▸ **What you should do**: Write out each line word for word. Drop pictures.

++++ Data section

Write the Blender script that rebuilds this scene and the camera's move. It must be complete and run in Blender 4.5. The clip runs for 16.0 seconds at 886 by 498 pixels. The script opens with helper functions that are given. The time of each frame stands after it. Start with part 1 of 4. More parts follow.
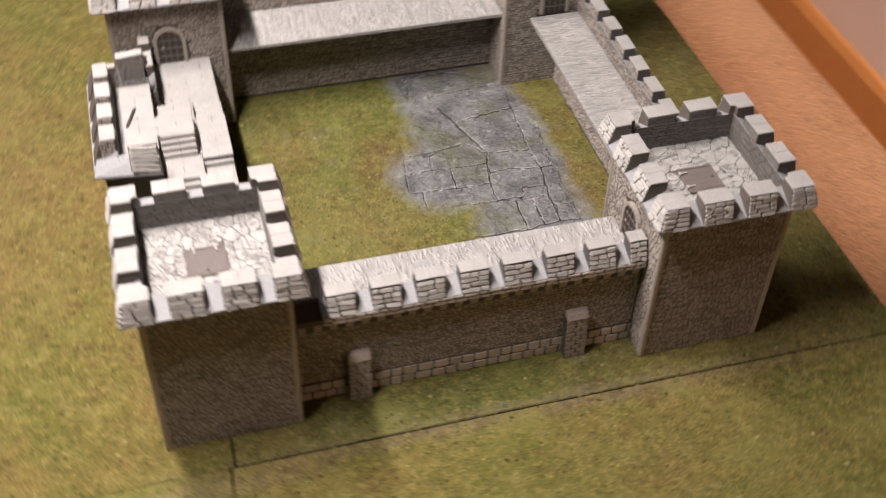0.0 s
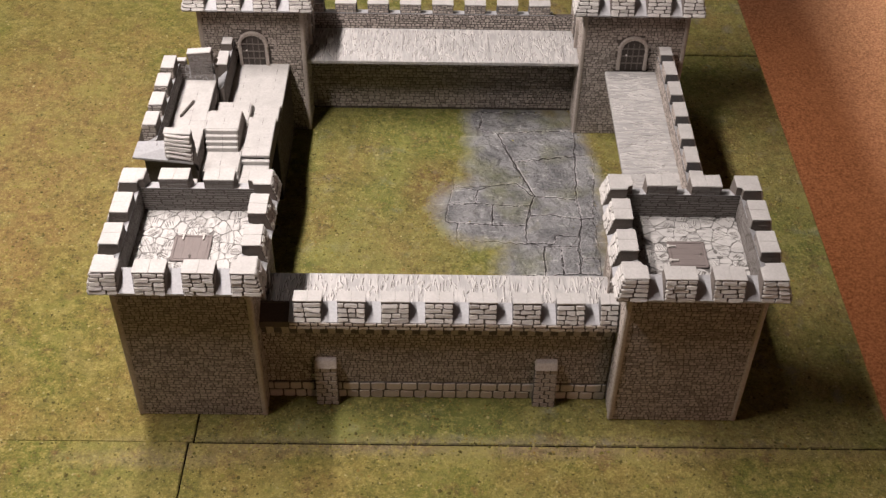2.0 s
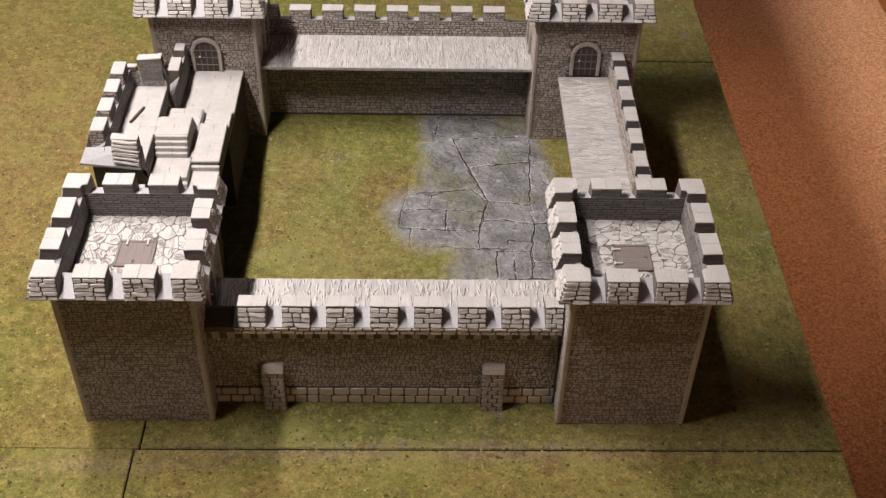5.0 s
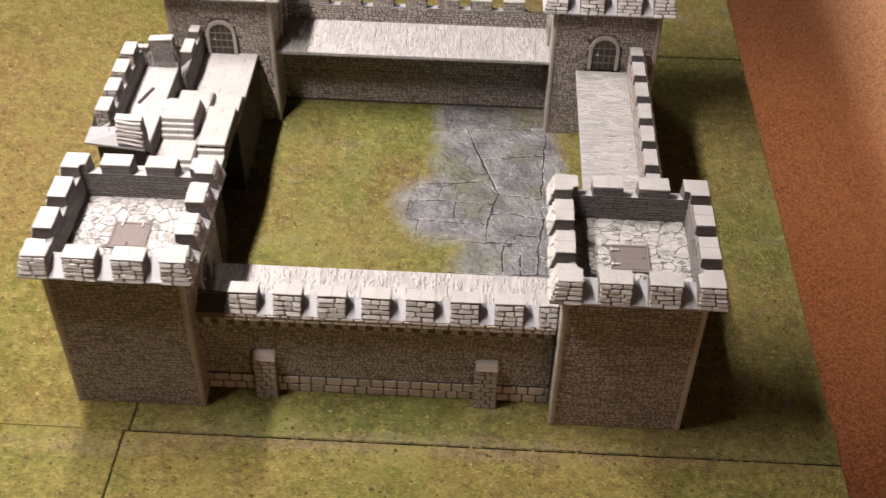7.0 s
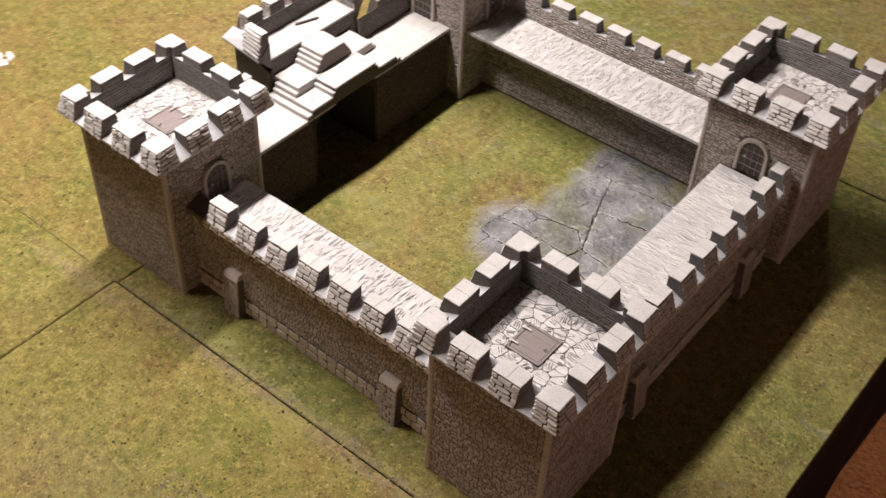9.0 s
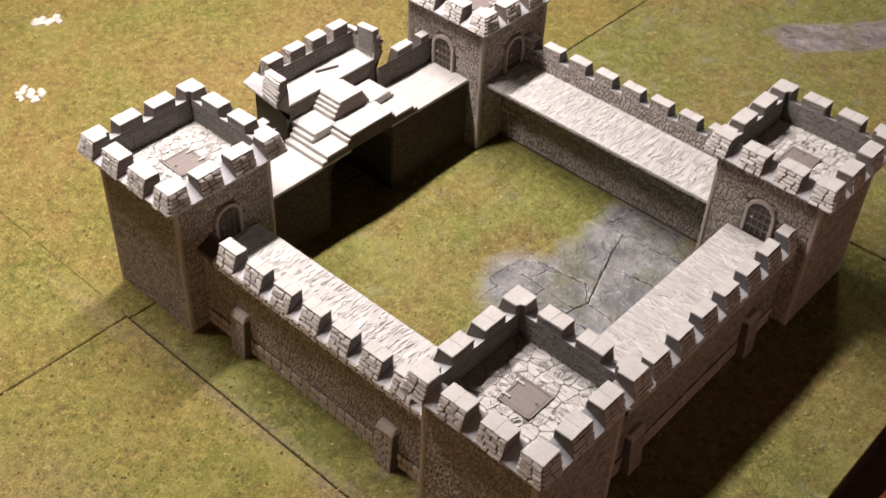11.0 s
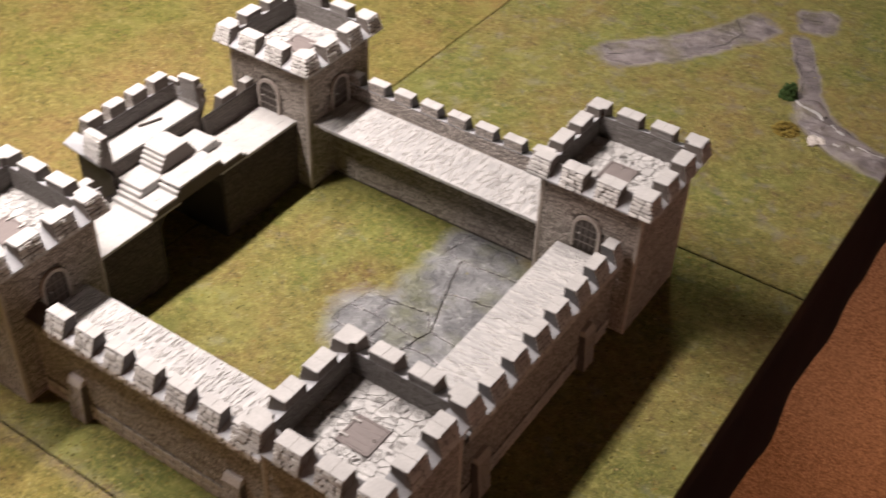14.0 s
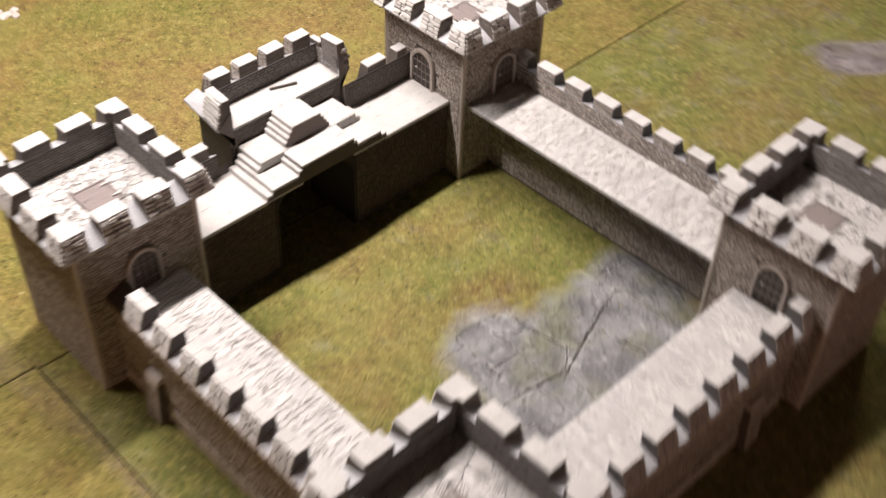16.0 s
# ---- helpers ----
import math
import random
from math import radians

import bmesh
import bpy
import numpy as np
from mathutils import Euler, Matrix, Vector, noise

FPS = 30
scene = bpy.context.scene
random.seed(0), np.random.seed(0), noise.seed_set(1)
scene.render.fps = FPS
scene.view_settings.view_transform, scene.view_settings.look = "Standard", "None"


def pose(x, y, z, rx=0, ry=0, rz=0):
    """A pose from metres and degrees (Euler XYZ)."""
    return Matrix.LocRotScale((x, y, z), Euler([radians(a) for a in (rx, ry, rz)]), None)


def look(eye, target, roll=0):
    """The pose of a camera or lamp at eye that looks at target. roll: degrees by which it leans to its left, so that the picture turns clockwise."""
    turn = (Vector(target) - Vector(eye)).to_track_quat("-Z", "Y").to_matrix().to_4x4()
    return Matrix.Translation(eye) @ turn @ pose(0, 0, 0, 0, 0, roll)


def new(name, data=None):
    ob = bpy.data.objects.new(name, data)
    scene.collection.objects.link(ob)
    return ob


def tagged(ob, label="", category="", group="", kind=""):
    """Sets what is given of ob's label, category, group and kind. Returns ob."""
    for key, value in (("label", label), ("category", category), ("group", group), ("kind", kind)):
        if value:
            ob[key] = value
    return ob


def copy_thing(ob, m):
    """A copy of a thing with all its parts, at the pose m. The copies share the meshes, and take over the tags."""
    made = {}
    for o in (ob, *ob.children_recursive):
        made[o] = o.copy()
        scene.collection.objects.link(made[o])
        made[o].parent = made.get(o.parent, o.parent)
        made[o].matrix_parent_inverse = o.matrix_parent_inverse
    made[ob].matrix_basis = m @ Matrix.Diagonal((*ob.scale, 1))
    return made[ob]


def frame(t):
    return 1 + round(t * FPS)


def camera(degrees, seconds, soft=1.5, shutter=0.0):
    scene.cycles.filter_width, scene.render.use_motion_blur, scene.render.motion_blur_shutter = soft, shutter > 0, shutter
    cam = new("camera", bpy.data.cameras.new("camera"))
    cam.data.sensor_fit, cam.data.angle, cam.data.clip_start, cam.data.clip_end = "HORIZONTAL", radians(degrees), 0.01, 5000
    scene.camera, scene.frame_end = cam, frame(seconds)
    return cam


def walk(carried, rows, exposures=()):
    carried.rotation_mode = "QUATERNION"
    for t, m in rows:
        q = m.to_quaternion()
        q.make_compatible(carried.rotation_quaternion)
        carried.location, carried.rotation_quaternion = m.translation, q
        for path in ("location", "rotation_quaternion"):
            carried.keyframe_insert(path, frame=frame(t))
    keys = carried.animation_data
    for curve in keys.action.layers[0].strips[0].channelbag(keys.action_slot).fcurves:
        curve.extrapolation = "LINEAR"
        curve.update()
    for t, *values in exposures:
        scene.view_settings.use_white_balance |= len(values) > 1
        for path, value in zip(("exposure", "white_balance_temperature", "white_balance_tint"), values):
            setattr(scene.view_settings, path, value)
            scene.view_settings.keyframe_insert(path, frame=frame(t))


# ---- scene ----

++++++++

▸ **Problem solution**:
Write the Blender script that rebuilds this scene and the camera's move. It must be complete and run in Blender 4.5. The clip runs for 16.0 seconds at 886 by 498 pixels. The script opens with helper functions that are given. The time of each frame stands after it. Start with part 1 of 4. More parts follow.
0.0 s
2.0 s
5.0 s
7.0 s
9.0 s
11.0 s
14.0 s
16.0 s
# ---- helpers ----
import math
import random
from math import radians

import bmesh
import bpy
import numpy as np
from mathutils import Euler, Matrix, Vector, noise

FPS = 30
scene = bpy.context.scene
random.seed(0), np.random.seed(0), noise.seed_set(1)
scene.render.fps = FPS
scene.view_settings.view_transform, scene.view_settings.look = "Standard", "None"


def pose(x, y, z, rx=0, ry=0, rz=0):
    """A pose from metres and degrees (Euler XYZ)."""
    return Matrix.LocRotScale((x, y, z), Euler([radians(a) for a in (rx, ry, rz)]), None)


def look(eye, target, roll=0):
    """The pose of a camera or lamp at eye that looks at target. roll: degrees by which it leans to its left, so that the picture turns clockwise."""
    turn = (Vector(target) - Vector(eye)).to_track_quat("-Z", "Y").to_matrix().to_4x4()
    return Matrix.Translation(eye) @ turn @ pose(0, 0, 0, 0, 0, roll)


def new(name, data=None):
    ob = bpy.data.objects.new(name, data)
    scene.collection.objects.link(ob)
    return ob


def tagged(ob, label="", category="", group="", kind=""):
    """Sets what is given of ob's label, category, group and kind. Returns ob."""
    for key, value in (("label", label), ("category", category), ("group", group), ("kind", kind)):
        if value:
            ob[key] = value
    return ob


def copy_thing(ob, m):
    """A copy of a thing with all its parts, at the pose m. The copies share the meshes, and take over the tags."""
    made = {}
    for o in (ob, *ob.children_recursive):
        made[o] = o.copy()
        scene.collection.objects.link(made[o])
        made[o].parent = made.get(o.parent, o.parent)
        made[o].matrix_parent_inverse = o.matrix_parent_inverse
    made[ob].matrix_basis = m @ Matrix.Diagonal((*ob.scale, 1))
    return made[ob]


def frame(t):
    return 1 + round(t * FPS)


def camera(degrees, seconds, soft=1.5, shutter=0.0):
    scene.cycles.filter_width, scene.render.use_motion_blur, scene.render.motion_blur_shutter = soft, shutter > 0, shutter
    cam = new("camera", bpy.data.cameras.new("camera"))
    cam.data.sensor_fit, cam.data.angle, cam.data.clip_start, cam.data.clip_end = "HORIZONTAL", radians(degrees), 0.01, 5000
    scene.camera, scene.frame_end = cam, frame(seconds)
    return cam


def walk(carried, rows, exposures=()):
    carried.rotation_mode = "QUATERNION"
    for t, m in rows:
        q = m.to_quaternion()
        q.make_compatible(carried.rotation_quaternion)
        carried.location, carried.rotation_quaternion = m.translation, q
        for path in ("location", "rotation_quaternion"):
            carried.keyframe_insert(path, frame=frame(t))
    keys = carried.animation_data
    for curve in keys.action.layers[0].strips[0].channelbag(keys.action_slot).fcurves:
        curve.extrapolation = "LINEAR"
        curve.update()
    for t, *values in exposures:
        scene.view_settings.use_white_balance |= len(values) > 1
        for path, value in zip(("exposure", "white_balance_temperature", "white_balance_tint"), values):
            setattr(scene.view_settings, path, value)
            scene.view_settings.keyframe_insert(path, frame=frame(t))


# ---- scene ----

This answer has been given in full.